■ GIVEN EXERCISE
From the listing below, pull out all lines with "label" in them.

[Begin MATERIAL]

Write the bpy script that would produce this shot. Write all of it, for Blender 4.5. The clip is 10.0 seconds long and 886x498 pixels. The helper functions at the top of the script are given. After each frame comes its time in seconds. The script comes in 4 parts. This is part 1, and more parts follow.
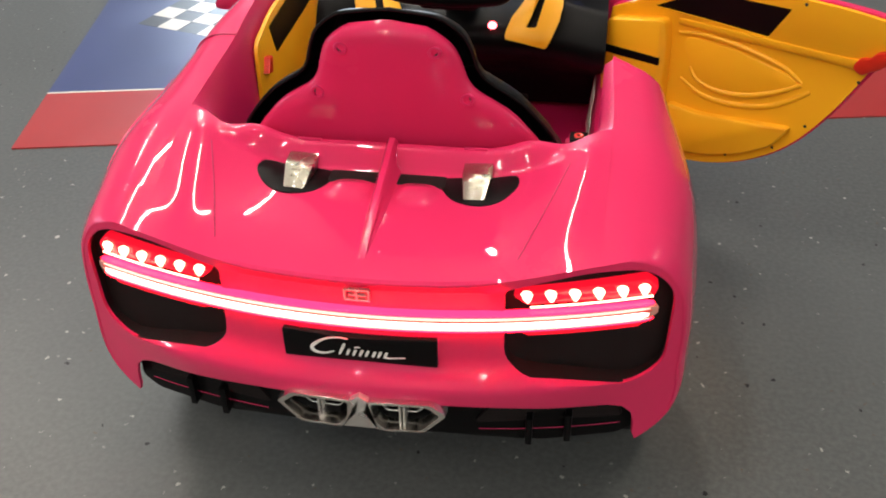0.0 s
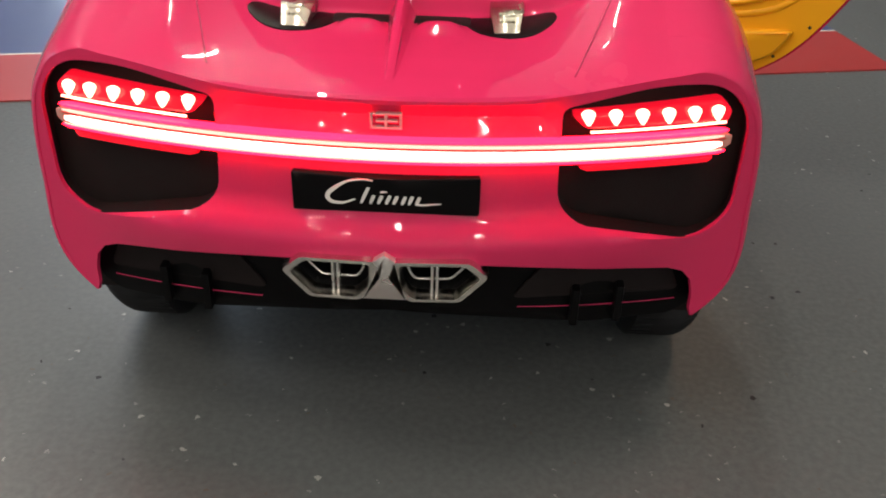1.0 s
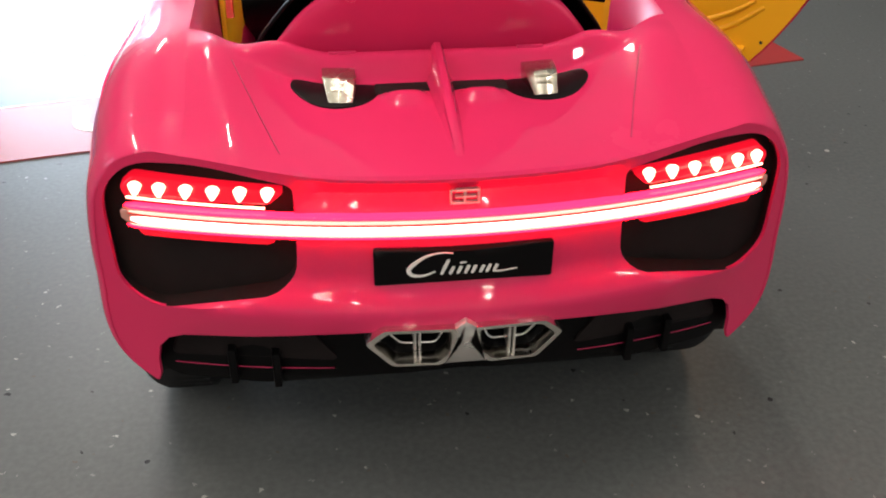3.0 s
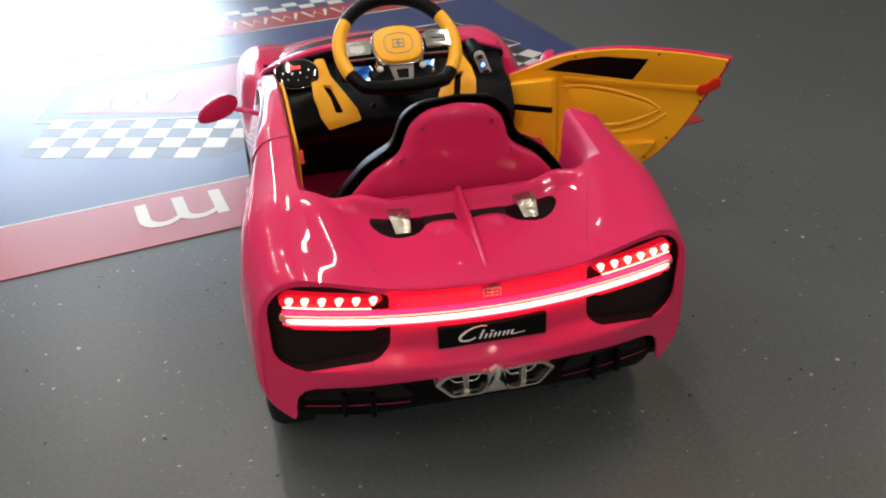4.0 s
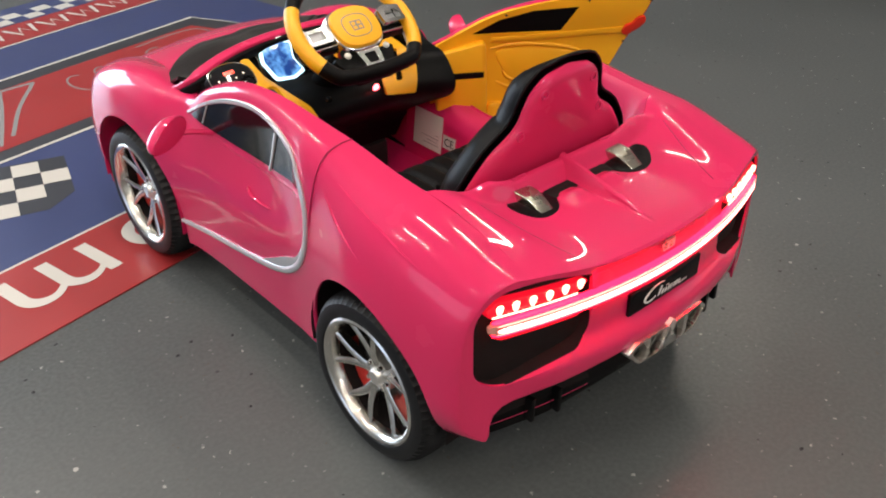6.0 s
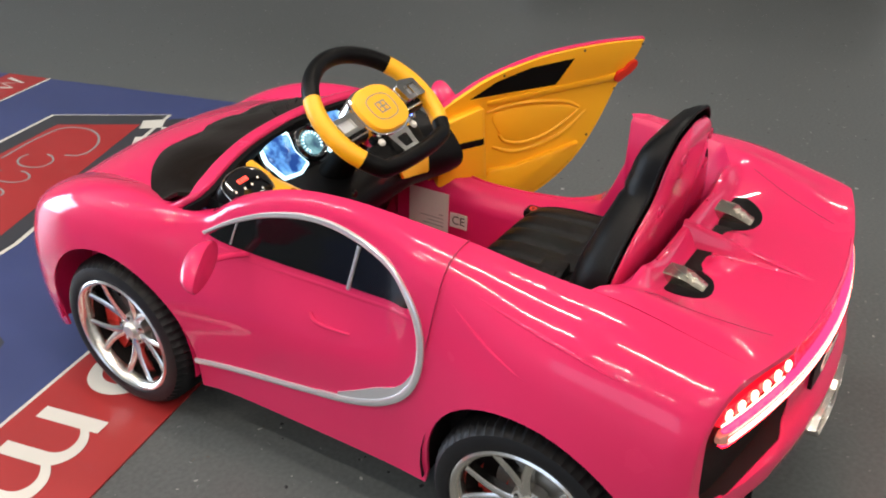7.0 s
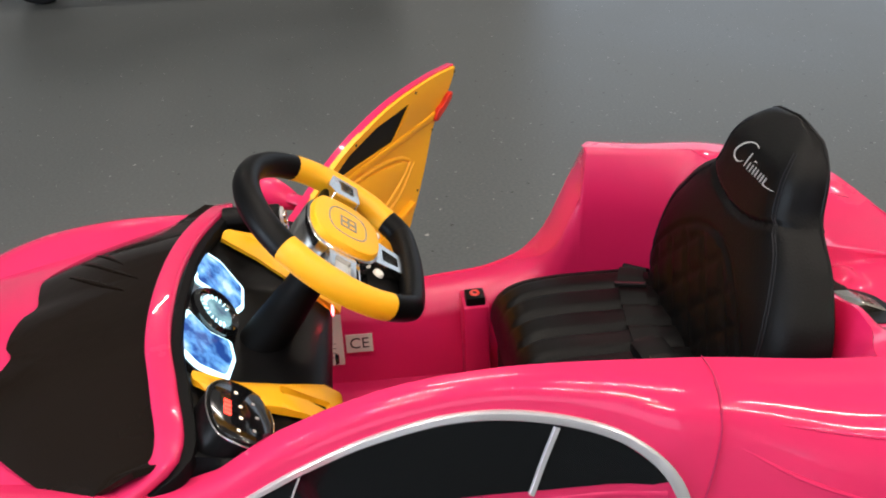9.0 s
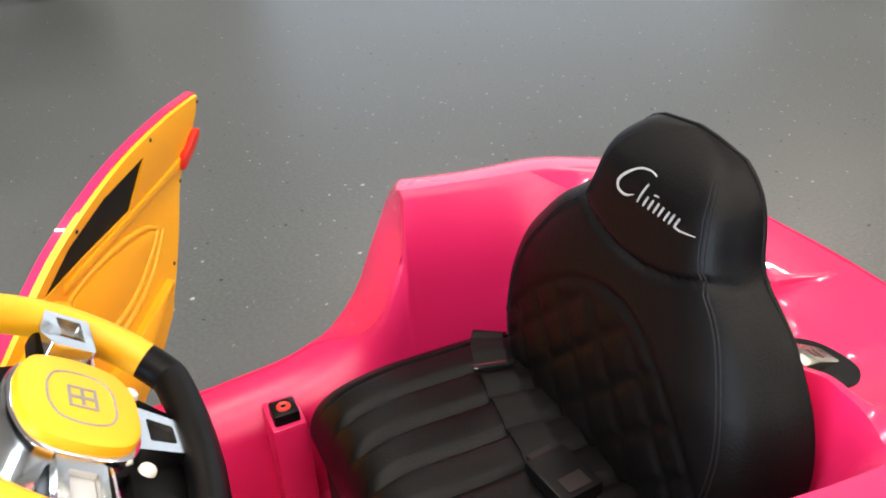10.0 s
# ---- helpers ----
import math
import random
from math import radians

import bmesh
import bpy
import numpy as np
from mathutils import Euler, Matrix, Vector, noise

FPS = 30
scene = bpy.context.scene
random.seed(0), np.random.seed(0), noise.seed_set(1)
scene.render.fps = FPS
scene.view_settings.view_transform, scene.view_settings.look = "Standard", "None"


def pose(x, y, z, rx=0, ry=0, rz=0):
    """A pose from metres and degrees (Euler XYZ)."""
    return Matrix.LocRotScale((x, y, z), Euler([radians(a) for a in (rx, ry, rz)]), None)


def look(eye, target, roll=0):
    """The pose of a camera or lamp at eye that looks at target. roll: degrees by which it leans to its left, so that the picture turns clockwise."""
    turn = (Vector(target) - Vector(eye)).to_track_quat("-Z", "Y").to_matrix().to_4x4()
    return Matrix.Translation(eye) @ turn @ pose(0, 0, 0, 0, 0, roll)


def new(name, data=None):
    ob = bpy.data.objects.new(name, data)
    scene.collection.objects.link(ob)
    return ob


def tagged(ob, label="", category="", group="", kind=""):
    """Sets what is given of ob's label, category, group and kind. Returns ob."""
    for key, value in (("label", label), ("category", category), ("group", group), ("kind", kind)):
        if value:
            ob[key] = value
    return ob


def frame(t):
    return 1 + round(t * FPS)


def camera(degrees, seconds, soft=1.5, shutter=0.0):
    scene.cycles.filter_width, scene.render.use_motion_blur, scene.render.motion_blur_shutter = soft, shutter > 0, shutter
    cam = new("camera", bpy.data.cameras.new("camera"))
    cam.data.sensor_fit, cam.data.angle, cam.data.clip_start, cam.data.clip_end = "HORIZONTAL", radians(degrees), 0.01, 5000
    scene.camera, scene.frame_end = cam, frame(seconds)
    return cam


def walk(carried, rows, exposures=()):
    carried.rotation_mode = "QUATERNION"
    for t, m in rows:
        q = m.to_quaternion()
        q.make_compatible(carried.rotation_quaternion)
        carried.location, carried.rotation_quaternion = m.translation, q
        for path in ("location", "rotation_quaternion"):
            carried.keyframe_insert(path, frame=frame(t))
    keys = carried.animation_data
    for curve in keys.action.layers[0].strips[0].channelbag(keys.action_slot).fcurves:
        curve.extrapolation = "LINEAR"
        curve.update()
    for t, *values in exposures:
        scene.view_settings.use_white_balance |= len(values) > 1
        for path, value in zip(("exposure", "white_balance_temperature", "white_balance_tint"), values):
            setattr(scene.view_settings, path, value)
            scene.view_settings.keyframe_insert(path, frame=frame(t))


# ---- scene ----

[End MATERIAL]

■ FULL OUTPUT
def tagged(ob, label="", category="", group="", kind=""):
    """Sets what is given of ob's label, category, group and kind. Returns ob."""
    for key, value in (("label", label), ("category", category), ("group", group), ("kind", kind)):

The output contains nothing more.